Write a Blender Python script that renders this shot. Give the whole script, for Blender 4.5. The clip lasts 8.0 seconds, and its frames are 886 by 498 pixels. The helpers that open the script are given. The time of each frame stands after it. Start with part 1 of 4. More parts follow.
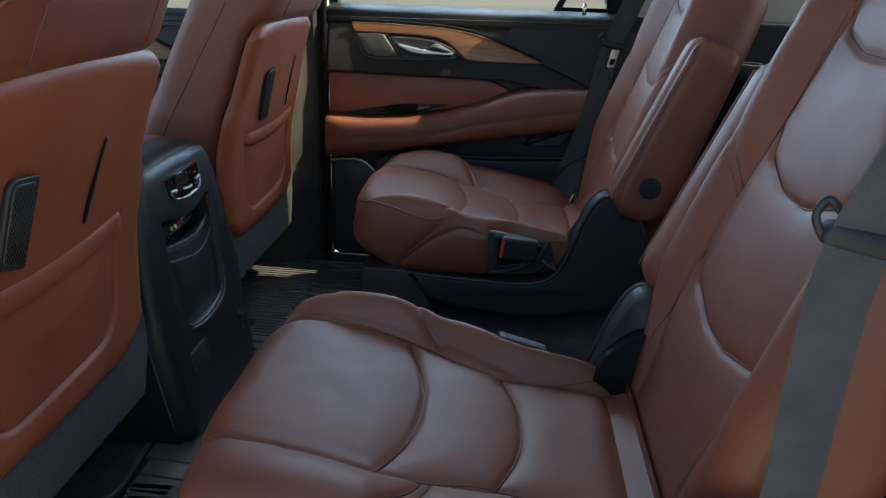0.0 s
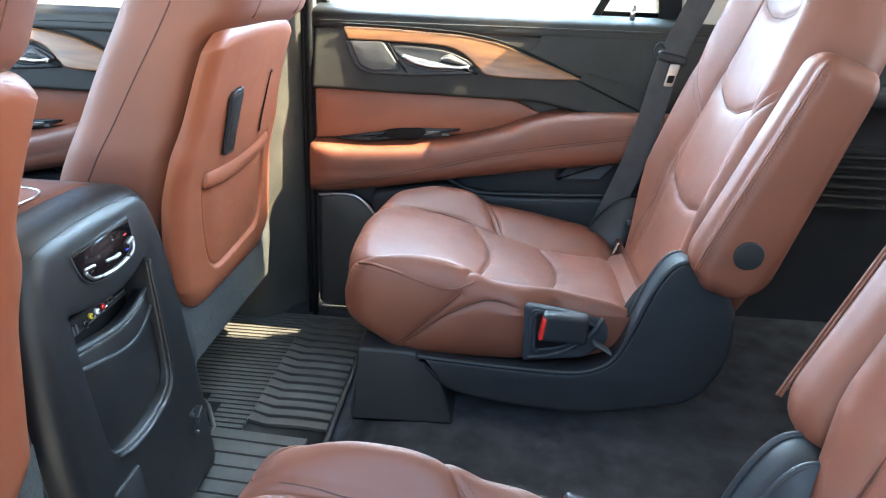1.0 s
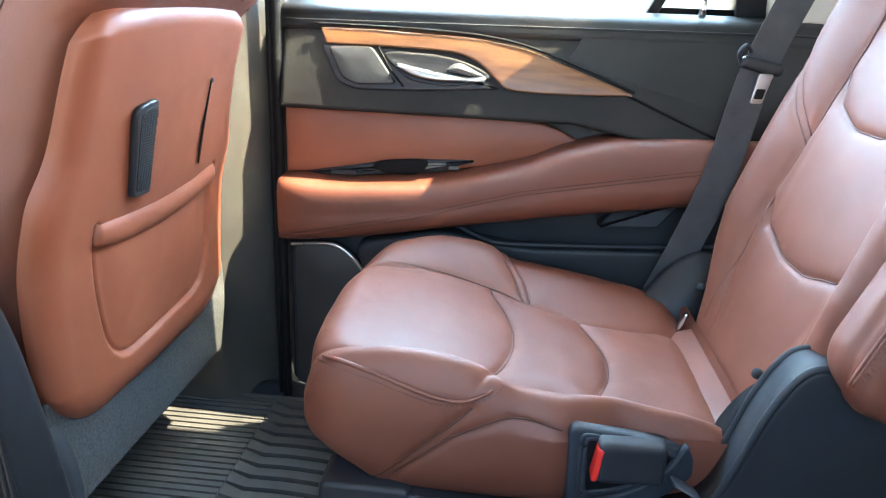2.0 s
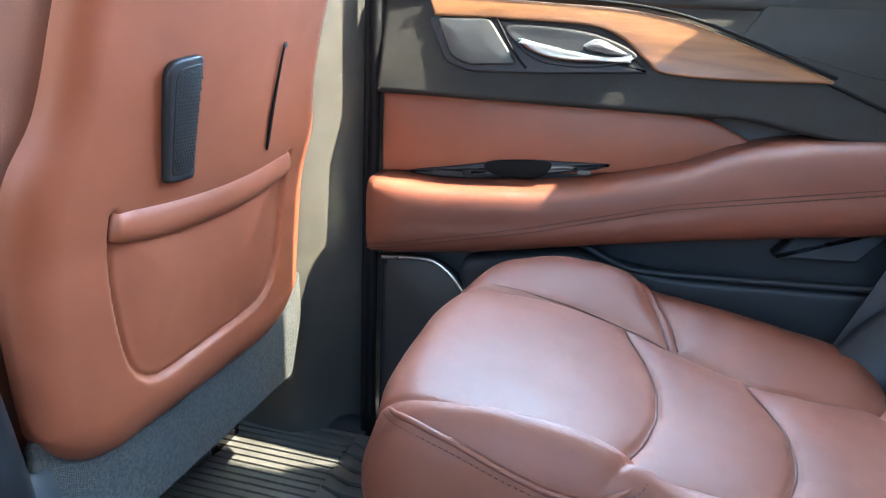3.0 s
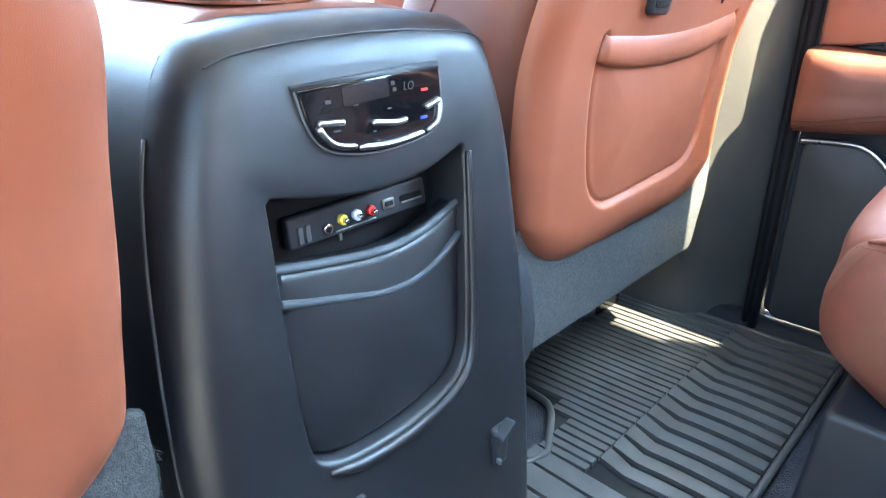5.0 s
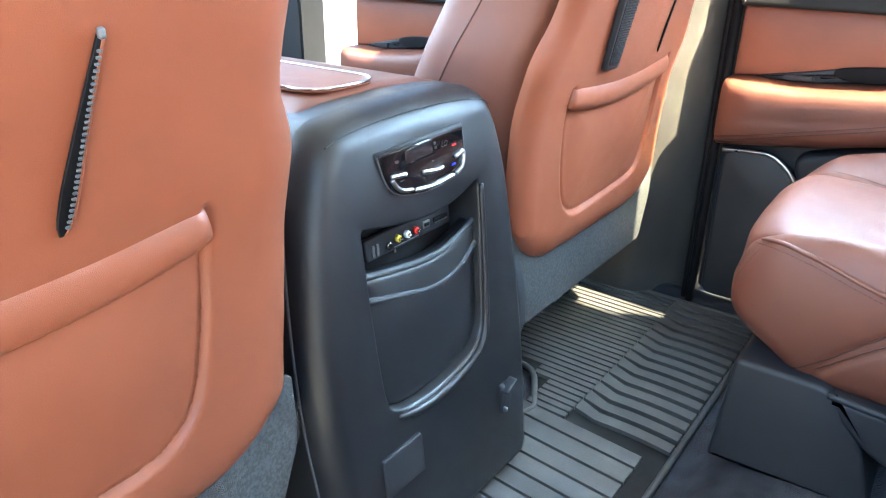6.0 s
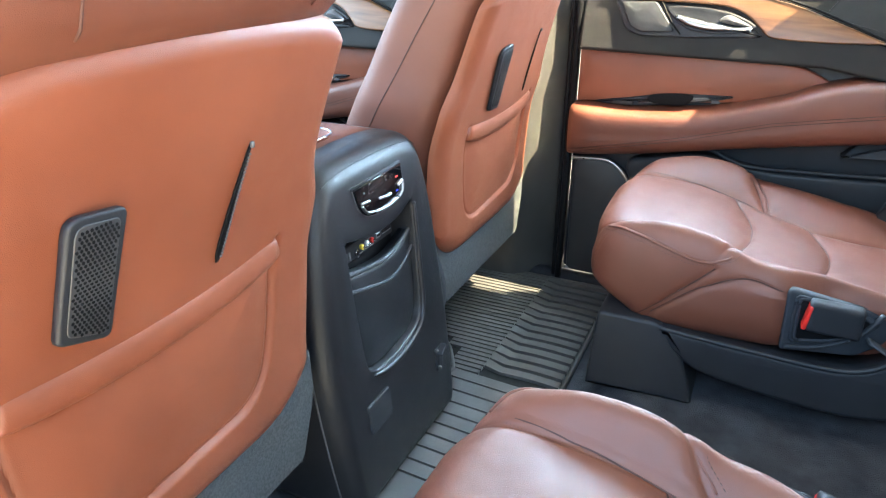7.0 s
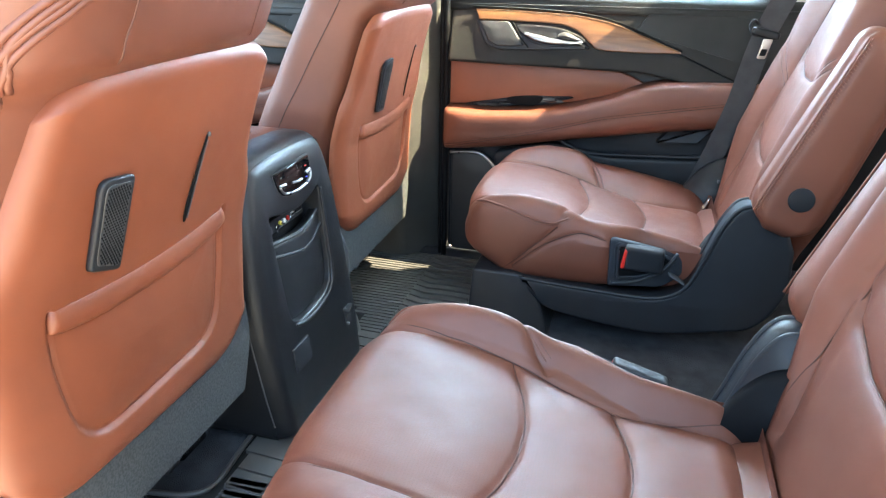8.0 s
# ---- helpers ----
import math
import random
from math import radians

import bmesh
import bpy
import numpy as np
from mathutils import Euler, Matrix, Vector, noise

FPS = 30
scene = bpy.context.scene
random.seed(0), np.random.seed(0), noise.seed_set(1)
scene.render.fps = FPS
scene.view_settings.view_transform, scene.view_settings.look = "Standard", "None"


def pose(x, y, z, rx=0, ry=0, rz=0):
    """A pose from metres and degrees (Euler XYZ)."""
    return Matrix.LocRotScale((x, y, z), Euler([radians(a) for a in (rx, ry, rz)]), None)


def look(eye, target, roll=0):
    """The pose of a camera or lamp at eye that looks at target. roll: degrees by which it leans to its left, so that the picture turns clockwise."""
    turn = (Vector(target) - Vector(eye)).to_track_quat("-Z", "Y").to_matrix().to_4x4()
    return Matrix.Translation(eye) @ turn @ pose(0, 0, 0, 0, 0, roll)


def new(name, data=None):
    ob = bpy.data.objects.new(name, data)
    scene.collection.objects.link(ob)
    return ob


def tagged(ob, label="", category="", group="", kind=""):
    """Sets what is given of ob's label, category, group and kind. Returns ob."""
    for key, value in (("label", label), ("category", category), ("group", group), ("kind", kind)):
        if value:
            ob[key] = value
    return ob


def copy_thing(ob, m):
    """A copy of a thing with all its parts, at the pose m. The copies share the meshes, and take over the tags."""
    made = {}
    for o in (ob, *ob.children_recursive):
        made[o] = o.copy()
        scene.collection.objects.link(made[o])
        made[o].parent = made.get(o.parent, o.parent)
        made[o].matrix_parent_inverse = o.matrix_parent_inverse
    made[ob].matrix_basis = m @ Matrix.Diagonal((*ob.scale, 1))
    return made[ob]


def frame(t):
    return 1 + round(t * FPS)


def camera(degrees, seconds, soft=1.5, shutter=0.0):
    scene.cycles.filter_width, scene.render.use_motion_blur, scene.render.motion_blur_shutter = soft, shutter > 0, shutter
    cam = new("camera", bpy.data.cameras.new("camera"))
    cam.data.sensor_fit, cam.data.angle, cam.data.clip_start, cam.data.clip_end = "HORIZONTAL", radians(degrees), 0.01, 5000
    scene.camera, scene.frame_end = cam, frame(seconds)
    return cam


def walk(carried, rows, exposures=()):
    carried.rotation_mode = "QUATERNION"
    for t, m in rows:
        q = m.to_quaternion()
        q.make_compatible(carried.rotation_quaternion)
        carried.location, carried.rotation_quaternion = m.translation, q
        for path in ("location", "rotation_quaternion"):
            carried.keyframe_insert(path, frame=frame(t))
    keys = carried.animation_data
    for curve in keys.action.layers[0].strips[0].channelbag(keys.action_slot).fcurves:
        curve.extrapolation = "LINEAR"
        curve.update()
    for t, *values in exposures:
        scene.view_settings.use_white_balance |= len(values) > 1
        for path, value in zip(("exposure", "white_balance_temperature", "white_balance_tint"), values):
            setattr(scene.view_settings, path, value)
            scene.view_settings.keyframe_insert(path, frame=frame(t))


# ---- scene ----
cam = camera(63.7, 8.0, soft=1.15)
PATH = [
    (0, (0.056, 0.085, 0.788), (-0.095, 1.943, 0.063), 2.0),
    (0.5, (0.034, 0.243, 0.78), (-0.106, 2.102, 0.056), 2.0),
    (1, (-0.028, 0.45, 0.766), (-0.149, 2.314, 0.052), 2.5),
    (1.2, (-0.031, 0.531, 0.753), (-0.165, 2.4, 0.053), 2.3),
    (2.3, (-0.053, 0.899, 0.671), (-0.251, 2.794, 0.062), 2.6),
    (2.5, (-0.059, 0.95, 0.655), (-0.311, 2.843, 0.061), 2.7),
    (3, (-0.066, 1.024, 0.62), (-0.561, 2.871, 0.032), 2.6),
    (3.5, (-0.082, 1.028, 0.562), (-0.87, 2.757, -0.06), 2.1),
    (4, (-0.123, 0.991, 0.512), (-1.161, 2.558, -0.173), 1.8),
    (4.5, (-0.137, 0.956, 0.508), (-1.305, 2.413, -0.21), 1.3),
    (5, (-0.145, 0.899, 0.53), (-1.353, 2.297, -0.237), 1.1),
    (5.2, (-0.144, 0.868, 0.546), (-1.346, 2.263, -0.236), 0.9),
    (6.3, (-0.062, 0.631, 0.672), (-1.063, 2.158, -0.145), 0.7),
    (6.5, (-0.055, 0.574, 0.697), (-0.986, 2.145, -0.12), 0.7),
    (7, (-0.037, 0.433, 0.748), (-0.792, 2.103, -0.054), 0.6),
    (7.5, (0.006, 0.318, 0.774), (-0.609, 2.053, -0.01), 0.7),
    (8, (0.061, 0.176, 0.79), (-0.424, 1.956, 0.019), 0.9),
]
EXPOSURES = [(0.0, 0.66, 6100, 10), (0.2, 1.5, 6200, 10), (0.35, 2.24, 6280, 10), (0.6, 2.78, 6350, 10), (1.2, 2.92, 6350, 10), (2.5, 2.97, 5780, 10), (3.0, 2.92, 5640, 10), (3.5, 2.9, 5640, 10), (4.0, 3.52, 5580, 10), (4.5, 3.8, 5660, 10), (5.2, 3.72, 5760, 10), (6.5, 3.36, 6260, 10), (7.2, 3.1, 6360, 10), (8.0, 2.94, 6440, 10)]
walk(cam, [(t, look(eye, target, roll)) for t, eye, target, roll in PATH], EXPOSURES)

# ---- light: open sky through the doors and windows, high sun through the far windows ----
SUN_ELEV, SUN_AZ = 57.7, 3.2      # azimuth of the sun, degrees counter-clockwise from +x
world = bpy.data.worlds.new("sky")
scene.world = world
world.use_nodes = True
wn = world.node_tree.nodes
sky = wn.new("ShaderNodeTexSky")
sky.sky_type = "NISHITA"
sky.sun_disc = False
sky.sun_elevation = radians(SUN_ELEV)
sky.sun_rotation = radians(90.0 - SUN_AZ)
bg = wn["Background"]
bg.inputs["Strength"].default_value = 0.07
world.node_tree.links.new(sky.outputs[0], bg.inputs["Color"])

sun = new("sun", bpy.data.lights.new("sun", "SUN"))
sun.data.energy = 6.5
sun.data.angle = radians(0.6)
sun.data.color = (1.0, 0.86, 0.57)
sun_from = Vector((math.cos(radians(SUN_AZ)) * math.cos(radians(SUN_ELEV)),
                   math.sin(radians(SUN_AZ)) * math.cos(radians(SUN_ELEV)), math.sin(radians(SUN_ELEV))))
sun.matrix_world = look(sun_from * 20, (0, 0, 0))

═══

_What to work on_. Write out every line above exactly as it is, leaving out the pictures.

_Response to the task_.
Write a Blender Python script that renders this shot. Give the whole script, for Blender 4.5. The clip lasts 8.0 seconds, and its frames are 886 by 498 pixels. The helpers that open the script are given. The time of each frame stands after it. Start with part 1 of 4. More parts follow.
0.0 s
1.0 s
2.0 s
3.0 s
5.0 s
6.0 s
7.0 s
8.0 s
# ---- helpers ----
import math
import random
from math import radians

import bmesh
import bpy
import numpy as np
from mathutils import Euler, Matrix, Vector, noise

FPS = 30
scene = bpy.context.scene
random.seed(0), np.random.seed(0), noise.seed_set(1)
scene.render.fps = FPS
scene.view_settings.view_transform, scene.view_settings.look = "Standard", "None"


def pose(x, y, z, rx=0, ry=0, rz=0):
    """A pose from metres and degrees (Euler XYZ)."""
    return Matrix.LocRotScale((x, y, z), Euler([radians(a) for a in (rx, ry, rz)]), None)


def look(eye, target, roll=0):
    """The pose of a camera or lamp at eye that looks at target. roll: degrees by which it leans to its left, so that the picture turns clockwise."""
    turn = (Vector(target) - Vector(eye)).to_track_quat("-Z", "Y").to_matrix().to_4x4()
    return Matrix.Translation(eye) @ turn @ pose(0, 0, 0, 0, 0, roll)


def new(name, data=None):
    ob = bpy.data.objects.new(name, data)
    scene.collection.objects.link(ob)
    return ob


def tagged(ob, label="", category="", group="", kind=""):
    """Sets what is given of ob's label, category, group and kind. Returns ob."""
    for key, value in (("label", label), ("category", category), ("group", group), ("kind", kind)):
        if value:
            ob[key] = value
    return ob


def copy_thing(ob, m):
    """A copy of a thing with all its parts, at the pose m. The copies share the meshes, and take over the tags."""
    made = {}
    for o in (ob, *ob.children_recursive):
        made[o] = o.copy()
        scene.collection.objects.link(made[o])
        made[o].parent = made.get(o.parent, o.parent)
        made[o].matrix_parent_inverse = o.matrix_parent_inverse
    made[ob].matrix_basis = m @ Matrix.Diagonal((*ob.scale, 1))
    return made[ob]


def frame(t):
    return 1 + round(t * FPS)


def camera(degrees, seconds, soft=1.5, shutter=0.0):
    scene.cycles.filter_width, scene.render.use_motion_blur, scene.render.motion_blur_shutter = soft, shutter > 0, shutter
    cam = new("camera", bpy.data.cameras.new("camera"))
    cam.data.sensor_fit, cam.data.angle, cam.data.clip_start, cam.data.clip_end = "HORIZONTAL", radians(degrees), 0.01, 5000
    scene.camera, scene.frame_end = cam, frame(seconds)
    return cam


def walk(carried, rows, exposures=()):
    carried.rotation_mode = "QUATERNION"
    for t, m in rows:
        q = m.to_quaternion()
        q.make_compatible(carried.rotation_quaternion)
        carried.location, carried.rotation_quaternion = m.translation, q
        for path in ("location", "rotation_quaternion"):
            carried.keyframe_insert(path, frame=frame(t))
    keys = carried.animation_data
    for curve in keys.action.layers[0].strips[0].channelbag(keys.action_slot).fcurves:
        curve.extrapolation = "LINEAR"
        curve.update()
    for t, *values in exposures:
        scene.view_settings.use_white_balance |= len(values) > 1
        for path, value in zip(("exposure", "white_balance_temperature", "white_balance_tint"), values):
            setattr(scene.view_settings, path, value)
            scene.view_settings.keyframe_insert(path, frame=frame(t))


# ---- scene ----
cam = camera(63.7, 8.0, soft=1.15)
PATH = [
    (0, (0.056, 0.085, 0.788), (-0.095, 1.943, 0.063), 2.0),
    (0.5, (0.034, 0.243, 0.78), (-0.106, 2.102, 0.056), 2.0),
    (1, (-0.028, 0.45, 0.766), (-0.149, 2.314, 0.052), 2.5),
    (1.2, (-0.031, 0.531, 0.753), (-0.165, 2.4, 0.053), 2.3),
    (2.3, (-0.053, 0.899, 0.671), (-0.251, 2.794, 0.062), 2.6),
    (2.5, (-0.059, 0.95, 0.655), (-0.311, 2.843, 0.061), 2.7),
    (3, (-0.066, 1.024, 0.62), (-0.561, 2.871, 0.032), 2.6),
    (3.5, (-0.082, 1.028, 0.562), (-0.87, 2.757, -0.06), 2.1),
    (4, (-0.123, 0.991, 0.512), (-1.161, 2.558, -0.173), 1.8),
    (4.5, (-0.137, 0.956, 0.508), (-1.305, 2.413, -0.21), 1.3),
    (5, (-0.145, 0.899, 0.53), (-1.353, 2.297, -0.237), 1.1),
    (5.2, (-0.144, 0.868, 0.546), (-1.346, 2.263, -0.236), 0.9),
    (6.3, (-0.062, 0.631, 0.672), (-1.063, 2.158, -0.145), 0.7),
    (6.5, (-0.055, 0.574, 0.697), (-0.986, 2.145, -0.12), 0.7),
    (7, (-0.037, 0.433, 0.748), (-0.792, 2.103, -0.054), 0.6),
    (7.5, (0.006, 0.318, 0.774), (-0.609, 2.053, -0.01), 0.7),
    (8, (0.061, 0.176, 0.79), (-0.424, 1.956, 0.019), 0.9),
]
EXPOSURES = [(0.0, 0.66, 6100, 10), (0.2, 1.5, 6200, 10), (0.35, 2.24, 6280, 10), (0.6, 2.78, 6350, 10), (1.2, 2.92, 6350, 10), (2.5, 2.97, 5780, 10), (3.0, 2.92, 5640, 10), (3.5, 2.9, 5640, 10), (4.0, 3.52, 5580, 10), (4.5, 3.8, 5660, 10), (5.2, 3.72, 5760, 10), (6.5, 3.36, 6260, 10), (7.2, 3.1, 6360, 10), (8.0, 2.94, 6440, 10)]
walk(cam, [(t, look(eye, target, roll)) for t, eye, target, roll in PATH], EXPOSURES)

# ---- light: open sky through the doors and windows, high sun through the far windows ----
SUN_ELEV, SUN_AZ = 57.7, 3.2      # azimuth of the sun, degrees counter-clockwise from +x
world = bpy.data.worlds.new("sky")
scene.world = world
world.use_nodes = True
wn = world.node_tree.nodes
sky = wn.new("ShaderNodeTexSky")
sky.sky_type = "NISHITA"
sky.sun_disc = False
sky.sun_elevation = radians(SUN_ELEV)
sky.sun_rotation = radians(90.0 - SUN_AZ)
bg = wn["Background"]
bg.inputs["Strength"].default_value = 0.07
world.node_tree.links.new(sky.outputs[0], bg.inputs["Color"])

sun = new("sun", bpy.data.lights.new("sun", "SUN"))
sun.data.energy = 6.5
sun.data.angle = radians(0.6)
sun.data.color = (1.0, 0.86, 0.57)
sun_from = Vector((math.cos(radians(SUN_AZ)) * math.cos(radians(SUN_ELEV)),
                   math.sin(radians(SUN_AZ)) * math.cos(radians(SUN_ELEV)), math.sin(radians(SUN_ELEV))))
sun.matrix_world = look(sun_from * 20, (0, 0, 0))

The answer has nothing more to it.